John Ruskin takes on the capitalist system in his series of essays collected in “Unto This Last.” The work, which was highly criticized by his contemporaries, addresses the problems of capitalist theory — namely that it does not take into account the subtleties of human behavior and erroneously treats the human workforce as a machine — and advocates for a social economy wherein people are cooperative and charitable. Within each section, Ruskin builds his argument with a series of hypothetical situations and examples, demonstrating a train of logical thought to his reader, much like a teacher would. We can see one such instance of this technique in the following passage:

The next clearest and simplest example of the relation between master and operative is that which exists between the commander of a regiment and his men.
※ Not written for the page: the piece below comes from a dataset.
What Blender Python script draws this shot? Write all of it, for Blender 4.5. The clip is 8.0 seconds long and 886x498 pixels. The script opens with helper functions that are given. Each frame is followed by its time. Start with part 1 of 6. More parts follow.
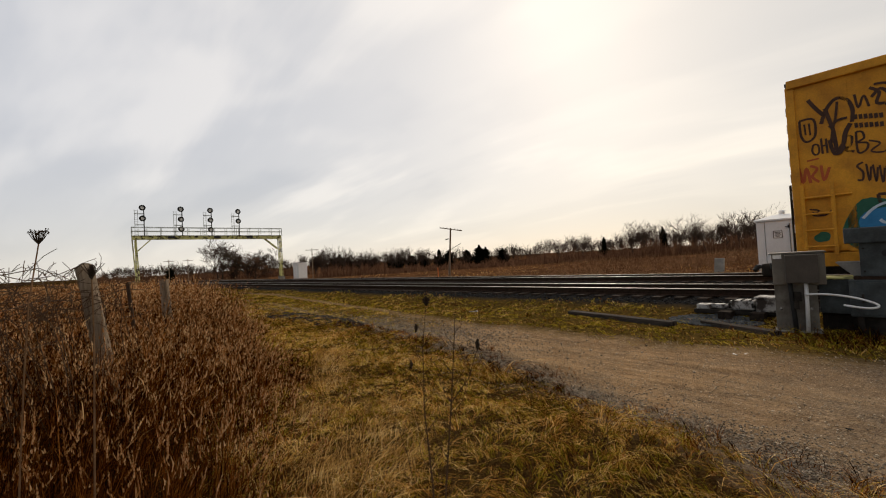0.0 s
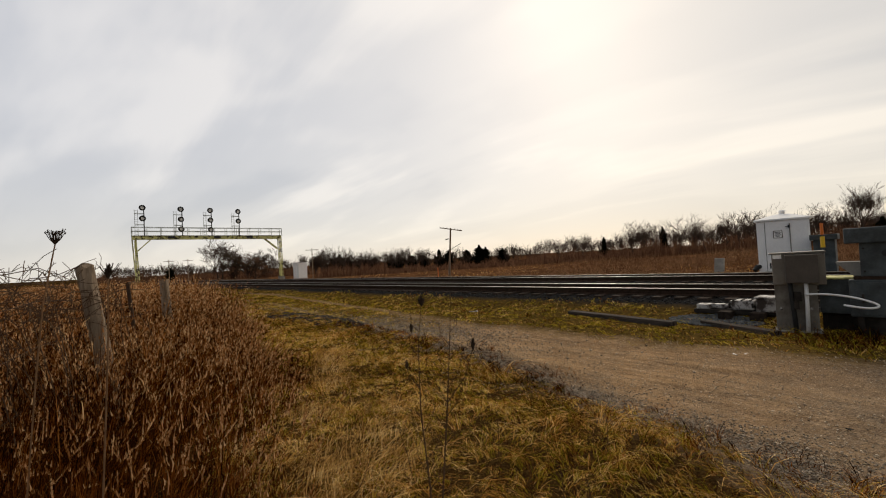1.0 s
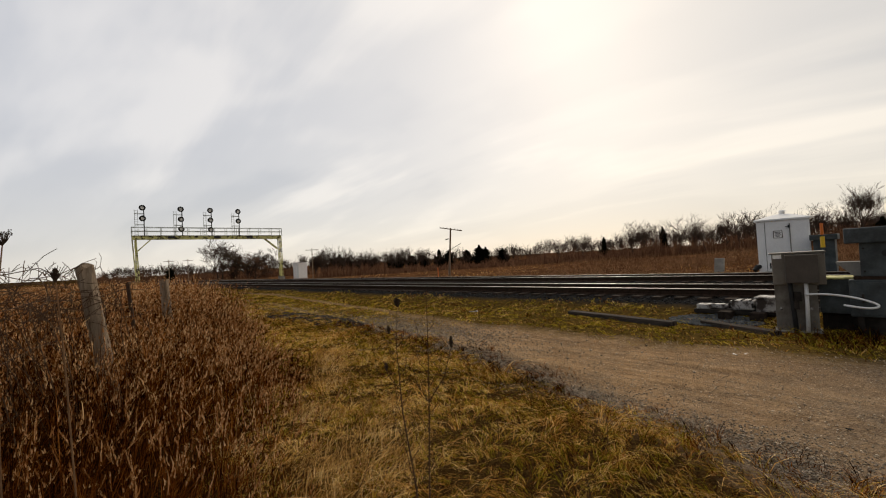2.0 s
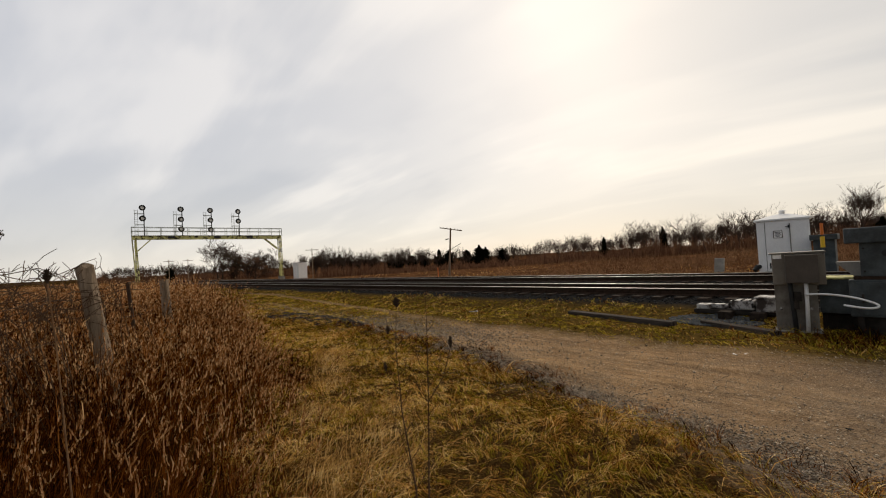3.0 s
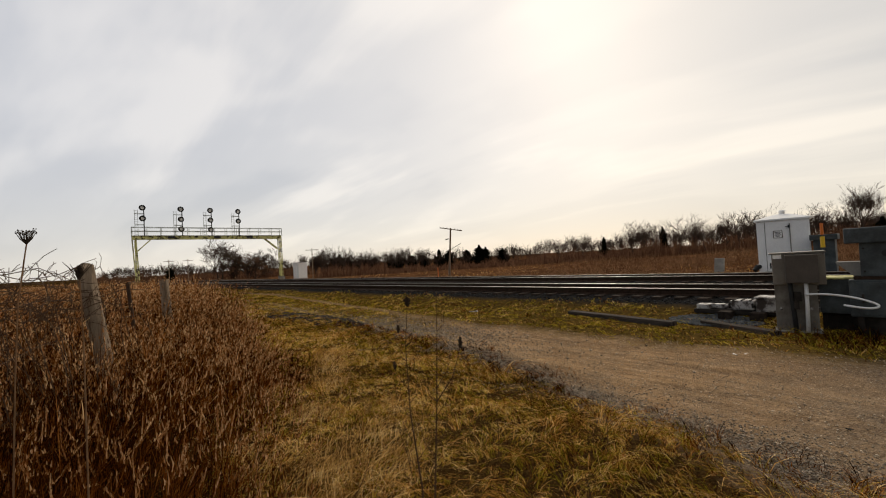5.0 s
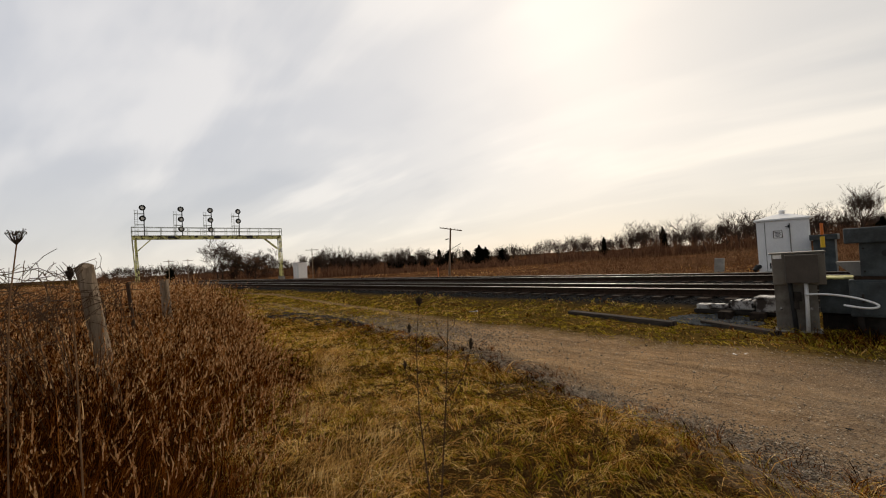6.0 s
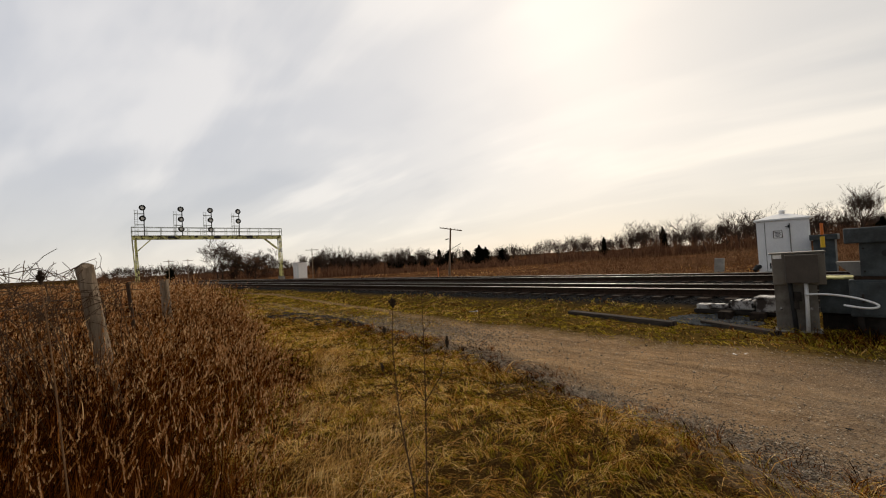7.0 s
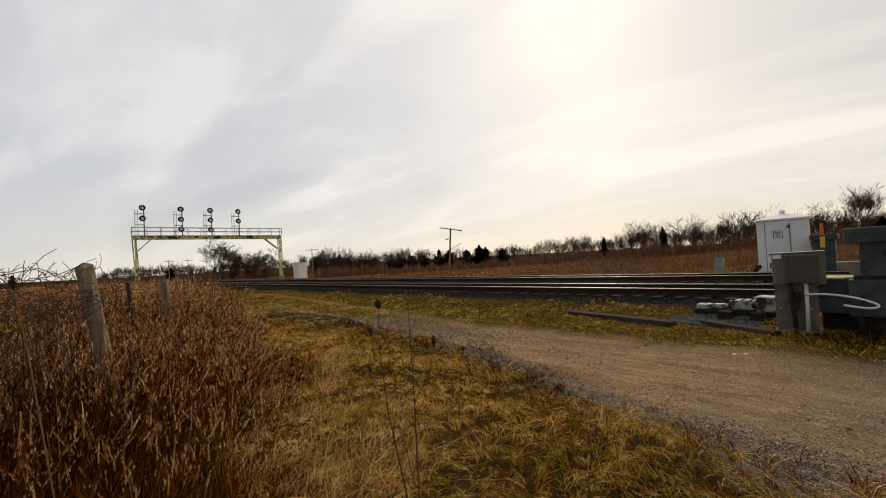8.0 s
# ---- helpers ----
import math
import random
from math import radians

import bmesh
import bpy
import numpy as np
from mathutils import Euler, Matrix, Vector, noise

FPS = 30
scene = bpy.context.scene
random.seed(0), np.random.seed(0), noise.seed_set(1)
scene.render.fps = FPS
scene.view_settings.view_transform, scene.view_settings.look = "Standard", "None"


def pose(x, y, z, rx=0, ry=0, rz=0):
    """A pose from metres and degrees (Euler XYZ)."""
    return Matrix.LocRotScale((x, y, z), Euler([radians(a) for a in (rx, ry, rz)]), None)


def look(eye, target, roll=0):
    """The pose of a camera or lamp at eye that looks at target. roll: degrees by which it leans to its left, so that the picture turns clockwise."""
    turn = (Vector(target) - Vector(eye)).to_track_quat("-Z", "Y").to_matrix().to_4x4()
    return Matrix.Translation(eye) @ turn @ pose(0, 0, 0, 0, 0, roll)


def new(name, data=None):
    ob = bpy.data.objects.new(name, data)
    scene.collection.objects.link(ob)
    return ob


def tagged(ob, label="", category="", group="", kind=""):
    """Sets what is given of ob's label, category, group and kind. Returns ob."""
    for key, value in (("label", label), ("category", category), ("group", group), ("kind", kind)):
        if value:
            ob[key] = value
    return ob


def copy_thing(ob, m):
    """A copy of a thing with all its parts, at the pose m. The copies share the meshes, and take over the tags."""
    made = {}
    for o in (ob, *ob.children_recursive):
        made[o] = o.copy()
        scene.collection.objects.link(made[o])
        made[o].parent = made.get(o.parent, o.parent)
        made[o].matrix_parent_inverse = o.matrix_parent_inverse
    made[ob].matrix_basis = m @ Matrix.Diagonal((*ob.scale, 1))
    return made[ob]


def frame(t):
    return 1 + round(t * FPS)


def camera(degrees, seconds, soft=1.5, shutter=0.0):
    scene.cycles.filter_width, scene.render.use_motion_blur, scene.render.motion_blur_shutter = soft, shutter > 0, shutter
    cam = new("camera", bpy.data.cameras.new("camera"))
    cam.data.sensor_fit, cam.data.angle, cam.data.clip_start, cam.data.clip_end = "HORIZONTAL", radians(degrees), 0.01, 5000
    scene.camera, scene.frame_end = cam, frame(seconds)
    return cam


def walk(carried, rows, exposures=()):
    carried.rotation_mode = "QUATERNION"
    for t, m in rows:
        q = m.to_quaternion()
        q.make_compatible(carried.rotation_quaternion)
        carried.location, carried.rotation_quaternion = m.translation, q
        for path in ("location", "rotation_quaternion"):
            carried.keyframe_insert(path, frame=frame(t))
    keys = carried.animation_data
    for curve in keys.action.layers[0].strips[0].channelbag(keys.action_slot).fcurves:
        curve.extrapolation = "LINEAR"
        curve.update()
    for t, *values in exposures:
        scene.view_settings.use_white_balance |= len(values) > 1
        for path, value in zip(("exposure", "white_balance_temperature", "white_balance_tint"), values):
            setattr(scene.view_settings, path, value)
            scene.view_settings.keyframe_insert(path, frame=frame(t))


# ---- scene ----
cam = camera(92.53, 8.0, 1.1)
# Track frame: local x is the distance across the tracks, local y the way along them.
TURN = 42.0
LINE = pose(0, 0, 0, 0, 0, TURN)
EYE = pose(0, 0, 1.65, 91.6, 0, 0) @ pose(0, 0, 0, 0, 0, -3.2)
walk(cam, [(0.0, EYE), (8.0, EYE)], [(0.0, 0.0, 7150, 10), (8.0, 0.0, 7150, 10)])


# ---------------------------------------------------------------- sky and sun
SUN_AZ, SUN_EL = radians(19), radians(27)


def build_sky():
    world = bpy.data.worlds.new("overcast_sky")
    scene.world = world
    world.use_nodes = True
    nt = world.node_tree
    nt.nodes.clear()
    N, L = nt.nodes.new, nt.links.new

    def val(op, a, b=None, c=None):
        n = N("ShaderNodeMath")
        n.operation = op
        for i, v in enumerate((a, b, c)):
            if v is None:
                continue
            if isinstance(v, (int, float)):
                n.inputs[i].default_value = v
            else:
                L(v, n.inputs[i])
        return n.outputs[0]

    def ramp(fac, stops):
        r = N("ShaderNodeValToRGB")
        r.color_ramp.interpolation = "EASE"
        while len(r.color_ramp.elements) < len(stops):
            r.color_ramp.elements.new(0.5)
        for e, (p, col) in zip(r.color_ramp.elements, stops):
            e.position, e.color = p, (*col, 1)
        L(fac, r.inputs[0])
        return r.outputs[0]

    def mix(fac, a, b, kind="MIX"):
        m = N("ShaderNodeMix")
        m.data_type, m.blend_type = "RGBA", kind
        for sock, v in ((m.inputs[0], fac), (m.inputs[6], a), (m.inputs[7], b)):
            if isinstance(v, (int, float)):
                sock.default_value = v
            elif isinstance(v, tuple):
                sock.default_value = (*v, 1)
            else:
                L(v, sock)
        return m.outputs[2]

    tc = N("ShaderNodeTexCoord")
    sep = N("ShaderNodeSeparateXYZ")
    L(tc.outputs["Generated"], sep.inputs[0])
    x, y, z = sep.outputs
    zz = val("ADD", val("MAXIMUM", z, 0.0), 0.19)
    # the cloud deck as a plane, with its streets running to the far left
    sa, ca = math.sin(radians(-48)), math.cos(radians(-48))
    px, py = val("DIVIDE", x, zz), val("DIVIDE", y, zz)
    across = val("SUBTRACT", val("MULTIPLY", px, ca), val("MULTIPLY", py, sa))
    along = val("ADD", val("MULTIPLY", px, sa), val("MULTIPLY", py, ca))

    def deck(scale, stretch, detail, seed, distortion=0.0):
        c = N("ShaderNodeCombineXYZ")
        L(across, c.inputs[0])
        L(val("MULTIPLY", along, stretch), c.inputs[1])
        c.inputs[2].default_value = seed
        n = N("ShaderNodeTexNoise")
        n.inputs["Scale"].default_value = scale
        n.inputs["Detail"].default_value = detail
        n.inputs["Roughness"].default_value = 0.5
        n.inputs["Distortion"].default_value = distortion
        L(c.outputs[0], n.inputs["Vector"])
        return n.outputs[0]

    broad = deck(0.5, 0.6, 4, 7.7, 0.5)
    streak = deck(1.4, 0.24, 5, 2.6, 0.5)
    tone = val("ADD", val("MULTIPLY", broad, 0.62), val("MULTIPLY", streak, 0.39))
    cloud = ramp(tone, [(0.43, (0.58, 0.61, 0.65)), (0.50, (0.70, 0.715, 0.73)), (0.585, (0.95, 0.93, 0.89))])
    # glow of the veiled sun
    d = (math.sin(SUN_AZ) * math.cos(SUN_EL), math.cos(SUN_AZ) * math.cos(SUN_EL), math.sin(SUN_EL))
    dot = val("ADD", val("ADD", val("MULTIPLY", x, d[0]), val("MULTIPLY", y, d[1])), val("MULTIPLY", z, d[2]))
    glow = val("POWER", val("MAXIMUM", dot, 0.0), 8.0)
    wide = val("POWER", val("MAXIMUM", dot, 0.0), 2.0)
    col = mix(val("MULTIPLY", glow, 0.5), cloud, (1.02, 1.0, 0.97))
    # warm, paler band low on the sky
    low = val("POWER", val("SUBTRACT", 1.0, val("MINIMUM", val("MAXIMUM", z, 0.0), 1.0)), 9.0)
    band = mix(val("MULTIPLY_ADD", x, 0.9, 0.5), (1.10, 1.01, 0.83), (0.70, 0.67, 0.62))
    col = mix(val("MULTIPLY", low, 0.75), col, band)
    # cooler away from the sun, warmer below it
    tint = N("ShaderNodeMix")
    tint.data_type = "RGBA"
    tint.inputs[6].default_value, tint.inputs[7].default_value = (0.85, 0.91, 1.06, 1), (1.0, 0.983, 0.978, 1)
    L(val("MULTIPLY_ADD", x, 0.75, 0.62), tint.inputs[0])
    col = mix(1.0, col, tint.outputs[2], "MULTIPLY")
    # the thick cloud opposite the sun is darker
    back = N("ShaderNodeMapRange")
    back.interpolation_type = "SMOOTHSTEP"
    back.inputs[1].default_value, back.inputs[2].default_value, back.inputs[3].default_value = -0.75, 0.35, 0.58
    L(dot, back.inputs[0])
    side = val("MULTIPLY", val("ADD", 0.89, val("MULTIPLY", wide, 0.12)), back.outputs[0])
    comb = N("ShaderNodeCombineXYZ")
    for i in range(3):
        L(side, comb.inputs[i])
    col = mix(1.0, col, comb.outputs[0], "MULTIPLY")

    sky = N("ShaderNodeTexSky")
    sky.sky_type, sky.sun_disc = "NISHITA", False
    sky.sun_elevation, sky.sun_rotation = SUN_EL, SUN_AZ
    bg_sky, bg_cloud, blend, out = N("ShaderNodeBackground"), N("ShaderNodeBackground"), N("ShaderNodeMixShader"), N("ShaderNodeOutputWorld")
    L(sky.outputs[0], bg_sky.inputs[0])
    bg_sky.inputs[1].default_value = 0.12
    L(col, bg_cloud.inputs[0])
    bg_cloud.inputs[1].default_value = 1.0
    blend.inputs[0].default_value = 0.9
    L(bg_sky.outputs[0], blend.inputs[1])
    L(bg_cloud.outputs[0], blend.inputs[2])
    L(blend.outputs[0], out.inputs[0])

    sun = new("sun", bpy.data.lights.new("sun", "SUN"))
    sun.data.energy, sun.data.angle, sun.data.color = 2.1, radians(10), (1.0, 0.93, 0.82)
    sun.matrix_world = look(Vector(d) * 60, (0, 0, 0))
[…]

Supposing the officer only desires to apply the rules of discipline so as, with least trouble to himself, to make the regiment most effective, he will not be able, by any rules or administration of rules, on this selfish principle, to develop the full strength off his subordinates. If a man of sense and firmness, he may as in the former instance, produce a better result than would be obtained by the irregular kindness of a weak officer; but let the sense and firmness be the same in both cases, and assuredly the officer who has the most direct personal relations with this men, the most care for their interests, and the most value for their lives, will develop their effective strength, through their affection for his own person, and trust in his character, to a degree wholly unattainable by other means. This law applies still more stringently as the numbers concerned are larger: a charge may often be successful, though the men dislike their officers; a battle has rarely been won, unless they loved their general. [p. 172]

Ruskin has set out a clear situation, easy to understand, that the reader can apply irrespective of time and place. He will go on to show how this hypothetical example relates to the relationship of workers and merchants, and thus the economy as a whole. But he sometimes leaves this mode of teacher and becomes more of a preacher. He concludes “The Roots of Honor” with a more moralistic tone:

All which sounds very strange: the only real strangeness in the matter being, nevertheless, that it should so sound. For all this is true, and that not partially nor theoretically, but everlastingly and practically: all other doctrine than this respecting matters political being false in premises, absurd in deduction, and impossible in practice, consistently with any progressive state of national life; all the life which we now possess as a nation showing itself in the resolute denial and scorn, by a few strong minds and faithful hearts, of the economic principles taught to our multitudes, which principles, so far as accepted, lead straight to national destruction. Respecting the modes and forms of destruction to which they lead, and, on the other hand, respecting the father practical working of the true polity, I hope to reason farther in a following paper. [p. 179]

Ruskin has dispensed with his more neutral tone, and has instead taken up use of loaded words like “absurd” and “destruction,” and taken to insulting his countrymen by referring to them as “multitudes.” He seems to have changed his mind about the role he wants to play in these essays.

Questions

1. Which role would you say Ruskin best fits — the teacher or the preacher?

2. What kind of relationship does Ruskin establish with his reader? He often speaks for them, to provide interjections questioning his argument — for example, “’What!’ the reader perhaps answers amazedly: ‘pay good and bad workmen alike?’” (p. 173) — and addresses them directly — “Yet you pay with equal fee, contentedly, the good and bad workmen upon your soul,” (p. 173). What is the effect of voicing their side and addressing their doubts in this way?

3. Ruskin builds his argument with hypothetical situations. This differs from the other authors we have read, including Johnson (who used generalizations), Montaigne (who used references), and Carlyle (who used specific, context-dependent examples). Whose technique have you found most effective? Why?

4. What can we say about Ruskin’s credibility in commenting on this subject? He was not trained as an economist, and most of his expertise lies in art. He tries to establish his neutrality (“Observe, I neither impugn nor doubt the conclusion of the science if its terms are accepted.” [p. 168]), but is that enough? Where is his authority?